The US Open may be over and the champion of the last Grand Slam of the year may have been crowned, but there’s still plenty of tennis to be played in the season and before the WTA Tour moves on to Asia for the build-up to the season-ending champions in Singapore and Zhuhai, there’s one last tournament to be played in North America – the Coupe Banque Nationale in Quebec City.
Played on the other side of the US Open from the Premier-level and prestigious Rogers Cup in Montreal or Toronto, WTA Quebec City is a more intimate affair. An International-level event featuring a 28-player singles draw, the Coupe Banque Nationale is one of the few remaining WTA Tour events played on carpet and takes place at the 30,000-capacity Universite Laval-PEPS venue in the capital of the Canadian province of Quebec.
The Coupe Banque Nationale was first played in 1993, when third seed Nathalie Tauziat took the title – and played a small but significant role in tennis history, when future legend of the game Serena Williams played her first WTA Tour match as a professional at WTA Quebec City in 1995, losing in the first round of qualifying. Serena, then 14 years old, earned $240 and one ranking point for her 1-6, 1-6 defeat!
Over the following years, a number of well-known WTA Tour stars and future stars captured the title at the Coupe Banque Nationale, including Katerina Maleeva (1994), Jennifer Capriati (1999), Maria Sharapova (2003), Marion Bartoli (2006) and Lindsay Davenport (2007). The WTA Quebec City tournament was also honoured as the WTA’s International Tournament of the Year no fewer than eight times – a record – including every year from 1995 to 2000.

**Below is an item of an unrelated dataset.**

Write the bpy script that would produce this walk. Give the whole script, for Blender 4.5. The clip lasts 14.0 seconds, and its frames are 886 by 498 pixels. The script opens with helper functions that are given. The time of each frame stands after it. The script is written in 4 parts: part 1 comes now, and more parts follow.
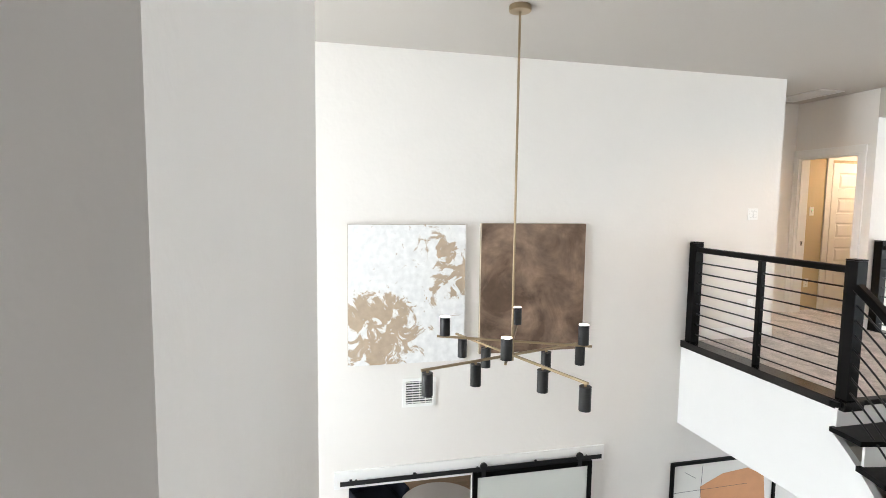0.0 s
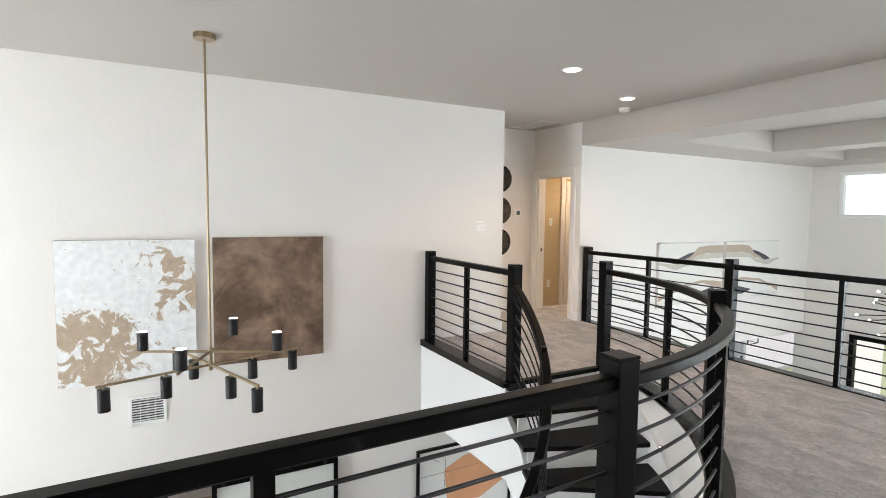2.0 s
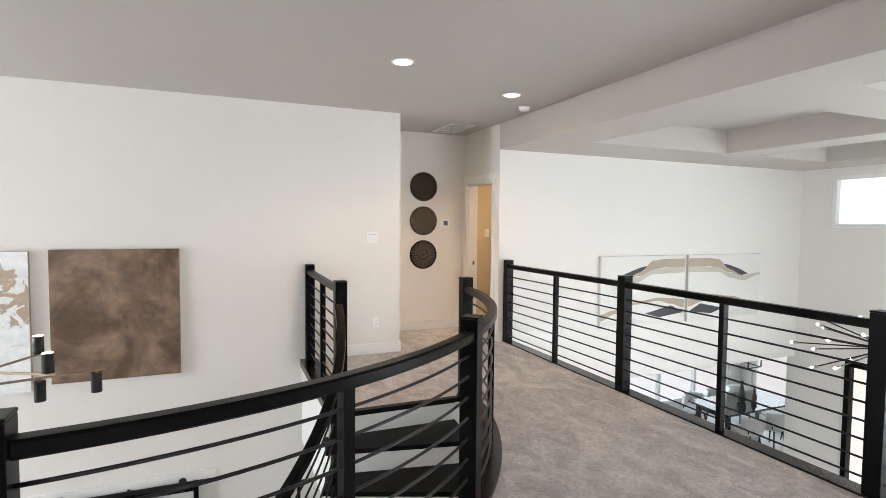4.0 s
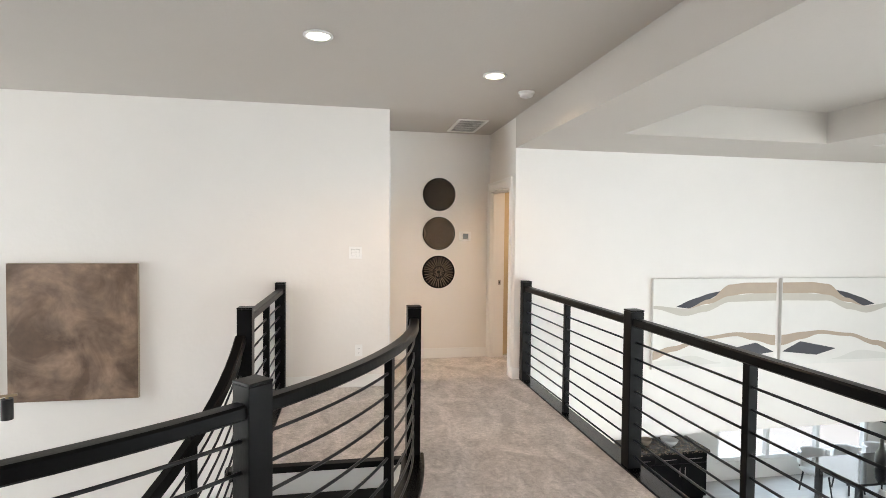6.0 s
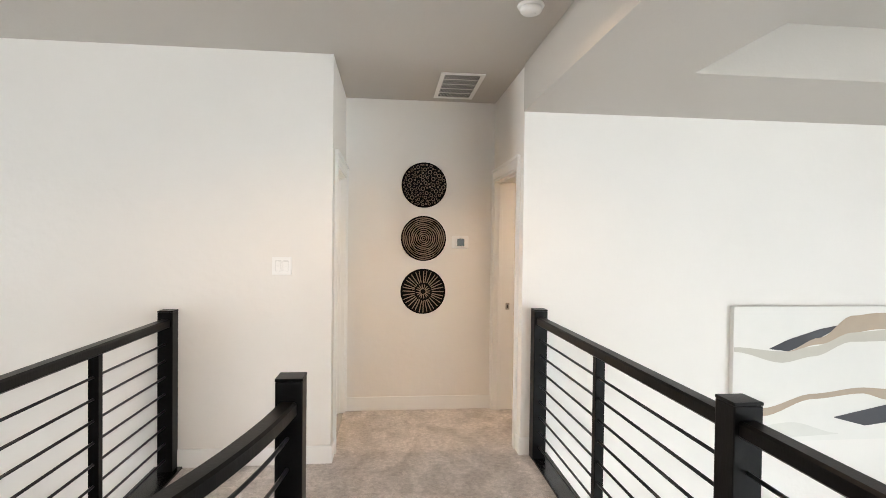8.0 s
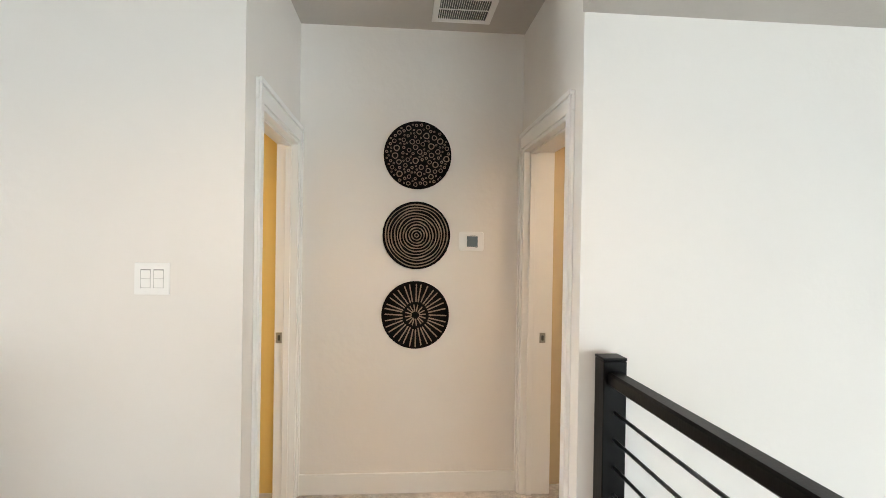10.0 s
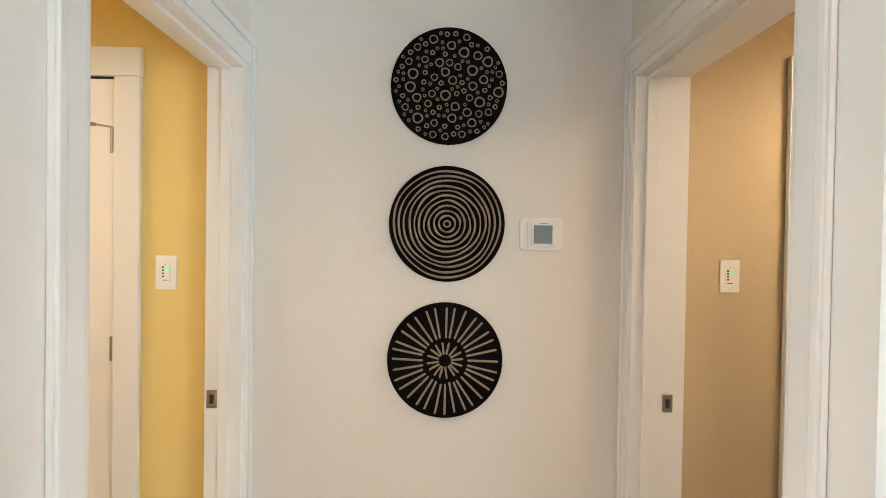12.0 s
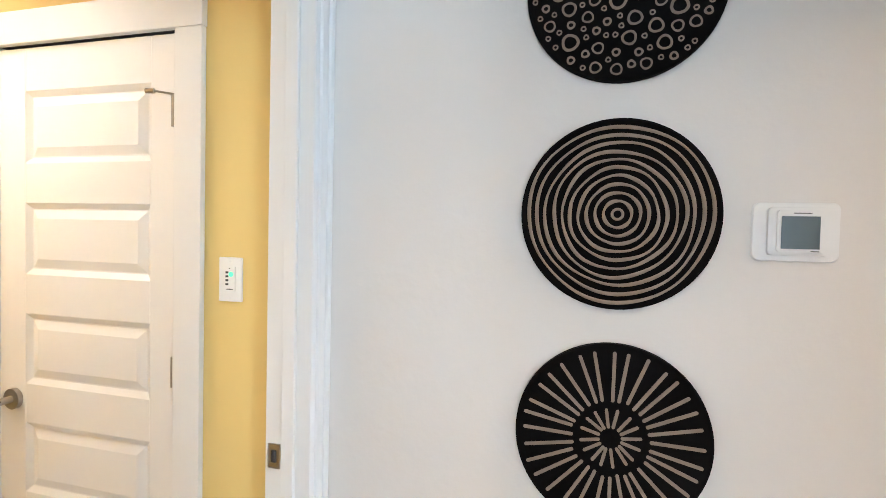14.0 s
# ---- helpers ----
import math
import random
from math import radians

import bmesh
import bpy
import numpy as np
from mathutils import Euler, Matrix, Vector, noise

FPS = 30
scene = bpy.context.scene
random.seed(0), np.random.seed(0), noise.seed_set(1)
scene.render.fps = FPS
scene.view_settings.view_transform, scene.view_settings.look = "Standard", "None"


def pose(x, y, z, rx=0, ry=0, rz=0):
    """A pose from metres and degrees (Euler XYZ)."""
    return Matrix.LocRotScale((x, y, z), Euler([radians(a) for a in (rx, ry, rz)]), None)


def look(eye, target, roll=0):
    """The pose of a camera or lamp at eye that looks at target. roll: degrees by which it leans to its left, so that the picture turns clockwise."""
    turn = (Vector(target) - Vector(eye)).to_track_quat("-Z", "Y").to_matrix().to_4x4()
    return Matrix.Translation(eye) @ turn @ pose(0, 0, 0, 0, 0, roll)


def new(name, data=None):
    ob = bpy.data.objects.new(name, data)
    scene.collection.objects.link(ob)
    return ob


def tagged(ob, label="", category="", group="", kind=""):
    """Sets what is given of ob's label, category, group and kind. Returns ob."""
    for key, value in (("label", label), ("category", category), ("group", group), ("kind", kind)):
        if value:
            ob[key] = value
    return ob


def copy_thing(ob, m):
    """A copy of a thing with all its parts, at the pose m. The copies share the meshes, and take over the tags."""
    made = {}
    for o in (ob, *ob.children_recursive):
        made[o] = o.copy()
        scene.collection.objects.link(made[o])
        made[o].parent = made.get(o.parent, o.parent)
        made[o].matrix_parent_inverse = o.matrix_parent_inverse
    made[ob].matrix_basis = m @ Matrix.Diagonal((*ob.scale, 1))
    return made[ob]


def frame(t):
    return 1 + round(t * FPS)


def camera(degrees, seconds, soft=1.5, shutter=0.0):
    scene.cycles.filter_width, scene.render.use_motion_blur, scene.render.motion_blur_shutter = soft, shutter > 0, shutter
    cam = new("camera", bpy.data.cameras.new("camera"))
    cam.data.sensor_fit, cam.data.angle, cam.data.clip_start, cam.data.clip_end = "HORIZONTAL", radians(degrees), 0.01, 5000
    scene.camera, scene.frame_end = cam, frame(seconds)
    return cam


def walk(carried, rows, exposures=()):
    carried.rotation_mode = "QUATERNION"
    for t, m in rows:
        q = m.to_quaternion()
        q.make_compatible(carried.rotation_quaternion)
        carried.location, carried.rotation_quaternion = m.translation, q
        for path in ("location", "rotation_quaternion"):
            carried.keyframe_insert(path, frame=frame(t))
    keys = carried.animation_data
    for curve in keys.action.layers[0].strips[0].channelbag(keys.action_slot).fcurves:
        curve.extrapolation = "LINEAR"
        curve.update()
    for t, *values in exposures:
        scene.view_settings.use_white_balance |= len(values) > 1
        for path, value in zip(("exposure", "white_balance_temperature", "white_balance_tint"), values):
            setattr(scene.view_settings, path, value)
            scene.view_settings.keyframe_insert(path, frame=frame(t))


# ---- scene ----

In recent years a number of WTA Tour players have shone at the Coupe Banque Nationale, which has never been won more than twice by any player. Czech stars Barbora Strycova (2011) and Lucie Safarova (2013) have claimed the title as well as Belgian’s Kirsten Flipkens (2012). In 2014, seven-time Grand Slam champion Venus Williams made a popular return to the tournament but although she reached the final, she was defeated by Mirjana Lucic-Baroni. Lucic-Baroni, a former teenage phenomenon driven away from the sport by an abusive parent and injuries, had struggled for years to make it back to the sport and her WTA Quebec City title set a new record for the longest gap between titles on the WTA Tour – 16 years and four months, breaking the previous record held by Kimiko Date-Krumm.
Annika Beck, Oceane Dodin and Alison van Uytvanck followed Lucic-Baroni in becoming Coupe Banque Nationale champions in recent years, with 2017 French Open champion Jelena Ostapenko featuring in the 2015 final.